I did the sun porch today. It was genuinely scary.
The ceiling was already cracked in several places, while the beam that takes the weight of the roof at the back was bowed and tilting forwards. The problem is that this beam is nothing more than a piece of softwood 6x2 rawl-bolted into the stone wall of the house. It's adequate to support the weight of the roof, but woeful for taking the weight of a decent load of snow.
We have the building warrant and the building inspector's approval, so it is up to spec but potential snow loads were clearly not a factor to be engineered in.
Anyway, I cleared a space at one edge of the roof using a long-handled snow shovel, set the ladder in place and up I went.
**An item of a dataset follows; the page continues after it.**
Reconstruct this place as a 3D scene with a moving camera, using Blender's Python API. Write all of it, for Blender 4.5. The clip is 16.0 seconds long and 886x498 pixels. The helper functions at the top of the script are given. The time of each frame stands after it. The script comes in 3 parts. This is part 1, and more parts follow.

There was no way I was going to stand in the centre of the roof or along the outer edges (above the windows).
I had to stand in the gully between the house roof and the sun porch roof, then use the long-handled shovel to push the snow off. It wasn't easy and the roof creaked alarmingly throughout, but I got there in the end—without bringing the roof down.
Of course, clearing the two roofs wasn't the end of the job. All that snow had to be cleared away again at ground level so we could get to the doors again.
And after that I had to clear the entrance to the croft because the snow plough had been past and filled it in again.
And I had all the chores to do.
And the temperature never rose above -8.4C all day, while a moderate wind blew throughout.
So I'm just a little tired, windblown, scoured and worn. But I am well pleased that another job has been done.